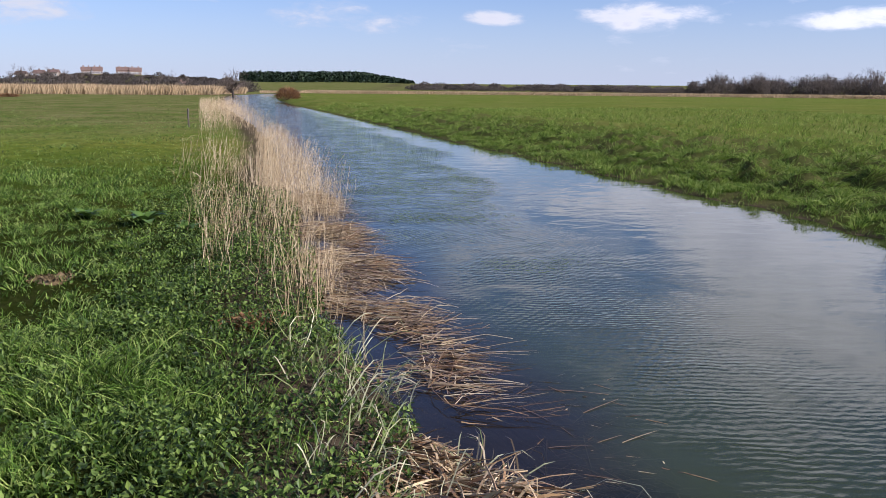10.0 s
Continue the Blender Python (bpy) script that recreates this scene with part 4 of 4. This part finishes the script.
def build_near_bank():
    rng = np.random.default_rng(13)
    # standing reeds: sparse on the bank, a dense head at the bulge, more along the far reach
    sets = ((300, -12.0, -7.2, 0.0, 1.1, 0.25, 0.7), (90, -10.5, -6.6, -0.2, 0.3, 0.25, 0.6), (1450, -17.8, -10.6, -0.6, 0.5, 0.4, 1.0), (280, -18, -10, 0.4, 1.5, 0.3, 0.75), (160, -24, -15, 0.8, 2.2, 0.4, 0.8),
            (1300, -32, -17, -0.6, 0.5, 0.35, 0.75), (3200, -85, -33, -0.6, 2.4, 0.5, 1.0), (90, -7.8, -5.2, -0.1, 0.35, 0.3, 0.7))
    base, tip = [], []
    for n, x0, x1, d0, d1, h0, h1 in sets:
        x = rng.uniform(x0, x1, n)
        y = near_y(x) - rng.uniform(d0, d1, n)
        k = rng.uniform(0, 1, n) < 0.5 + 0.9 * lumps(x, y, 1.9, 2.0)
        x, y = x[k], y[k]
        b = np.stack([x, y, np.maximum(height(x, y), -0.15)], 1)
        tall = rng.uniform(h0, h1, len(x))
        base.append(b)
        tip.append(b + np.stack([rng.normal(0.02, 0.13, len(x)) * tall, rng.normal(0.10, 0.14, len(x)) * tall, tall], 1))
    base, tip = np.concatenate(base), np.concatenate(tip)
    stems = tubes(bent(base, tip, rng, 4, 0.05, 0.015), rng.uniform(0.0013, 0.0029, len(base)) * np.interp(base[:, 0], (-60, -20), (1.8, 1.0)), 3, 0.5)
    u = rng.uniform(0.35, 0.95, (len(base), 1))
    at = base + (tip - base) * u
    ends = at + np.stack([rng.normal(0, 0.12, len(at)), rng.normal(0.03, 0.12, len(at)), rng.uniform(-0.05, 0.22, len(at))], 1)
    stuff("reed_stand", [stems, blades(at, ends, 0.0055, rng, 0.15, 3)], REED, "standing pale dry reeds along the near water's edge", "reeds")
    # flattened reeds on the water, in rafts with open water between
    x = rng.uniform(-14.5, -4.4, 5600)
    out = rng.uniform(-0.2, 0.72, len(x)) * (1 - 0.035 * np.abs(x + 7))
    y = near_y(x) + out
    raft = lumps(x, y, 1.6, 0.6) + rng.normal(0, 0.16, len(x)) + 0.06 - 0.35 * (out > 0.65) - 0.5 * ((x > -6.8) & (out < 0.28))
    k = raft > 0.0
    x, y, out = x[k], y[k], out[k]
    combed = rng.uniform(0, 1, len(x)) < np.interp(x, (-6.8, -6.2), (0.82, 0.5))
    th = np.where(combed, radians(58) + 0.9 * lumps(x, y, 1.5, 3.0) + rng.normal(0, 0.32, len(x)), rng.uniform(0, 3.1, len(x)))
    l = np.where(combed, rng.uniform(0.15, 0.6, len(x)), rng.uniform(0.08, 0.35, len(x)))
    a = np.stack([x, y, rng.uniform(0.0, 0.05, len(x))], 1)
    e = a + np.stack([l * np.cos(th), l * np.sin(th), rng.normal(0.0, 0.03, len(x))], 1)
    e[:, 2] = np.maximum(e[:, 2], -0.01)
    pale = (rng.uniform(0, 1, len(x)) < np.where(x < -6.6, 0.42, 0.15))
    half = rng.uniform(0, 1, len(x)) < 0.5
    for sel, mat_, label in ((pale, REED, "pale flattened reeds lying out over the water"), (~pale & (np.arange(len(x)) % 5 < 3), STRAW, "orange-brown flattened reeds lying over the water"), (~pale & (np.arange(len(x)) % 5 > 2), REED_WET, "sodden brown flattened reeds floating at the near edge")):
        stuff("flattened_reeds", [tubes(bent(a[sel & half], e[sel & half], rng, 4, 0.05, 0.02), rng.uniform(0.002, 0.0045, int((sel & half).sum())), 3),
                                  blades(a[sel & ~half], e[sel & ~half], rng.uniform(0.006, 0.014, int((sel & ~half).sum())), rng, 0.06, 3)], mat_, label, "reeds")
    # thick heap of straw on the corner
    n = 4200
    x, y = rng.uniform(-4.2, -2.05, n), np.zeros(n)
    rim = np.interp(x, (-4.5, -3.9, -3.5, -3.1, -2.6, -2.05), (1.3, 1.38, 1.6, 1.74, 1.72, 1.62))
    y = near_y(x) - 0.25 + rng.uniform(0, 1, n) * (rim - near_y(x) + 0.25)
    rise = 0.15 * np.exp(-(((x + 2.9) / 0.9) ** 2 + ((y - near_y(x) - 0.38) / 0.55) ** 2))
    a = np.stack([x, y, np.maximum(height(x, y), 0.0) + rise * rng.uniform(0.2, 1, n)], 1)
    th, l = np.where(rng.uniform(0, 1, n) < 0.65, radians(28) + 0.8 * lumps(x, y, 3.0, 2.0) + rng.normal(0, 0.3, n), rng.uniform(0, 6.28, n)), rng.uniform(0.08, 0.36, n)
    e = a + np.stack([l * np.cos(th), l * np.sin(th), rng.normal(-0.01, 0.05, n)], 1)
    e[:, 2] = np.maximum(e[:, 2], 0.0)
    for sel, mat_, label in ((slice(0, None, 6), REED, "pale broken reeds over the heap on the near corner"), (np.arange(len(a)) % 6 > 2, STRAW, "heap of broken orange-brown straw on the near corner"), (np.arange(len(a)) % 6 % 3 == 1, REED_WET, "darker sodden reeds matted through the straw heap")):
        p, q = a[sel], e[sel]
        stuff("straw_heap", [tubes(bent(p[::2], q[::2], rng, 4, 0.05, 0.015), rng.uniform(0.0025, 0.006, len(p[::2])), 4, 0.8), blades(p[1::2], q[1::2], rng.uniform(0.009, 0.022, len(p[1::2])), rng, 0.14, 4)], mat_, label, "straw")
    # bent reed leaves standing up out of the heap, some still green
    n = 1150
    x = rng.uniform(-3.9, -2.05, n)
    y = near_y(x) + rng.uniform(0.2, 0.85, n)
    k = lumps(x, y, 4.0, 1.2) > -0.1
    x, y = x[k], y[k]
    for sel, mat_, label in ((slice(0, None, 2), REED, "bent cream reed leaves standing out of the straw"), (slice(1, None, 2), SEDGE, "grey-green reed leaves standing out of the straw")):
        stuff("bent_reeds", sward(rng, x[sel], y[sel], rng.uniform(0.10, 0.30, len(x[sel])), rng.uniform(0.006, 0.013, len(x[sel])), 0.7, 4, 0.3, (0.15, 0.2)), mat_, label, "reeds")
    # sunken straw reaching out
    n = 520
    x = rng.uniform(-4.9, -2.1, n)
    y = near_y(x) + rng.uniform(0.6, 1.3, n)
    a = np.stack([x, y, rng.uniform(-0.06, 0.006, n)], 1)
    th, l = rng.normal(radians(70), 0.7, n), rng.uniform(0.1, 0.4, n)
    e = a + np.stack([l * np.cos(th), l * np.sin(th), rng.normal(-0.02, 0.05, n)], 1)
    e[:, 2] = np.minimum(e[:, 2], 0.004)
    stuff("sunken_reeds", blades(a, e, 0.008, rng, 0.015, 4), STRAW, "half-sunken brown reed leaves in the shallows", "reeds")
    # leafy ground cover on the bank edge
    x, y, d = scatter(rng, 190000, -14, 2.4, 0.0, 2.2, -1)
    m = lumps(x, y, 2.4, 3.3)
    k = rng.uniform(0, 1, len(x)) < (0.46 + 0.55 * m + 0.95 * lumps(x, y, 8.0, 1.0)) * (1 - 0.85 * ease((d - 1.0) / 1.1)) * np.where(x < -9, 0.6, 1.0)
    x, y, m = x[k], y[k], m[k]
    c = np.stack([x, y, height(x, y) + 0.015 + (0.05 + 0.14 * np.maximum(m + 0.3, 0) + 0.10 * np.maximum(lumps(x, y, 8.0, 1.0), 0)) * rng.uniform(0.05, 1, len(x))], 1)
    stuff("ground_ivy", leaves(c, rng.uniform(0.009, 0.026, len(x)), rng, 1.2, 1.9), NETTLE, "low nettles and ground ivy on the near bank", "nettles")
    # arching sedge at the corner
    n = 210
    x = np.concatenate([rng.uniform(-5.6, -3.2, n), rng.uniform(-3.4, -2.0, n // 2)])
    y = near_y(x) - rng.uniform(-0.12, 0.5, len(x))
    k = lumps(x, y, 2.7, 0.3) > -0.25
    x, y = x[k], y[k]
    stuff("corner_sedge", sward(rng, x, y, rng.uniform(0.10, 0.30, len(x)), 0.008, 0.7, 4, 0.35, (0.2, 0.3)), SEDGE, "pale arching sedge leaves at the bank corner", "sedge")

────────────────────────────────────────

Collect the lines of the data that carry the word "with".

Continue the Blender Python (bpy) script that recreates this scene with part 4 of 4. This part finishes the script.
    # flattened reeds on the water, in rafts with open water between